The projections from the Ministry of Finance and Bank of Mauritius predict a contraction of around 7 to 11% of GDP. In a recent newspaper article, Former Governor of the Bank of Mauritius, Mr Basant Roi has vehemently rejected the use of helicopter money as he believes that it might cause high inflation and destabilize the exchange rate. Conversely, the Former Minister of Finance Mr Rama Sithanen has advocated for helicopter money touting that inflation should not be a problem albeit not offering an exact prescription of how much helicopter money should be done. The truth is most likely to be in between of those two diverging opinions. Again, as Adair Turner points out, there is no technical reason why the scale of the impact of monetary finance cannot be managed to produce a desired increase in nominal GDP while having negligible effects on inflation and the exchange rate. With a nominal GDP of Rs 500 billion, it is not advisable that the government exceeds a maximum target of 5% of helicopter money which would be equivalent to Rs 25 billion. If we assume that a maximum of Rs 25 billion of central bank money is spent on GDP transactions with an average estimate of the velocity of circulation of 2.5 (see green line in Figures 2 and 3 above), in the first and second rounds, we would expect a decent impact on nominal GDP which would offset the economic contraction that we anticipate for 2020 and beyond. This impact on GDP takes into account the work of numerous authors who have shown that the multiplier effect and velocity of circulation have a strong synchronicity in the transition process (see Dalziel 1996: Wang et al, 2010). Importantly, to further guard against the dangers of rampant inflation, the government should ensure that incremental amounts of the newly created money is progressively allocated between different components of GDP so that it boosts nominal GDP growth without any potential side effects on other macroeconomic variables. This will most likely happen if the government adopts a productive credit creation strategy as I have explained in the previous paragraph.

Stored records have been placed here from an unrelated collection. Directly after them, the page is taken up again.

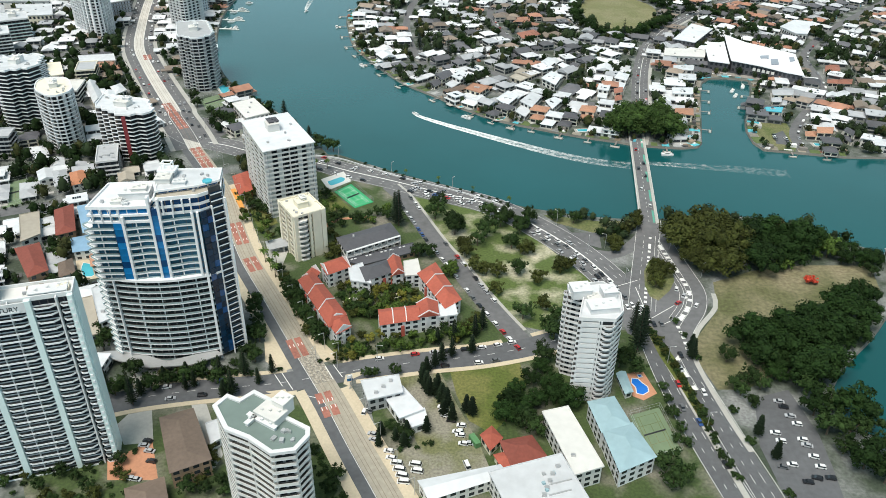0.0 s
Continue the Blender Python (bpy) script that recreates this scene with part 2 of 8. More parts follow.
M["tyre"] = mat("tyre_rubber", (0.02, 0.02, 0.02), 0.9, 0.1, 3.0)
M["carglass"] = mat("car_glass", (0.02, 0.025, 0.03), 0.1, 0.1, 1.0, coat=0.5)
for key, c in (("white", (0.8, 0.8, 0.8)), ("silver", (0.45, 0.46, 0.48)), ("black", (0.015, 0.015, 0.018)), ("grey", (0.12, 0.125, 0.13)), ("red", (0.45, 0.02, 0.02)), ("blue", (0.03, 0.08, 0.25))):
    M["car" + key] = mat("car_paint_" + key, c, 0.3, 0.03, 1.0, coat=0.6)
M["farcar"] = mat("distant_car_paint", (0.5, 0.5, 0.5), 0.4, 0.05, 1.0, ramp=("island", [(0.0, (0.8, 0.8, 0.8)), (0.45, (0.3, 0.31, 0.33)), (0.7, (0.03, 0.03, 0.035)), (0.92, (0.4, 0.03, 0.03))]))
M["clutter"] = mat("garden_clutter", (0.4, 0.4, 0.4), 0.8, 0.15, 0.6, ramp=("island", [(0.0, (0.75, 0.75, 0.74)), (0.22, (0.42, 0.41, 0.39)), (0.42, (0.22, 0.2, 0.18)), (0.6, (0.09, 0.09, 0.09)), (0.76, (0.34, 0.26, 0.19)), (0.87, (0.3, 0.12, 0.08)), (0.93, (0.12, 0.42, 0.5)), (0.96, (0.1, 0.15, 0.05))]))
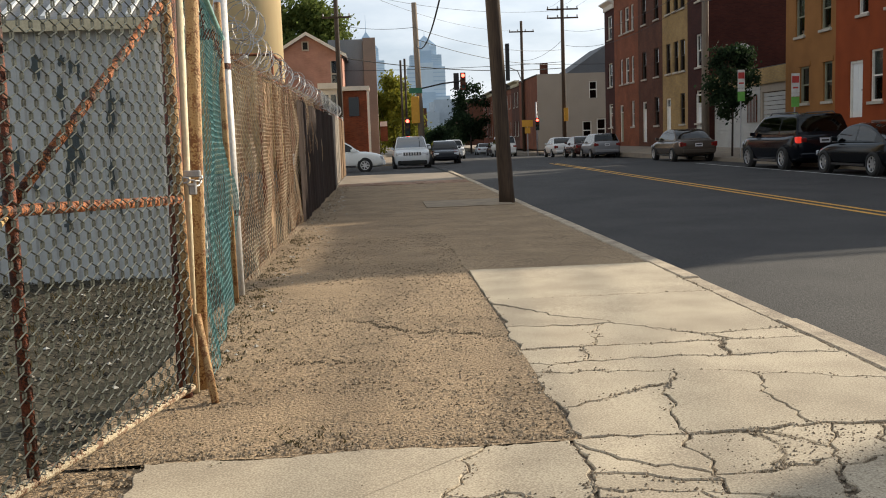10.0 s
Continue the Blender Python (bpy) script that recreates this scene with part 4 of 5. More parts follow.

In normal circumstances, QE as a policy tool can become a powerful instrument in comparison to the current blunt interest rate tool used by the central bank. In fact, an understanding of the real mechanics of QE is likely to increase its acceptance, and I believe it is where macroeconomics must begin, i.e., “a new paradigm in macroeconomics”, from which Mauritius could be a beneficiary if properly understood and embraced by its policy makers.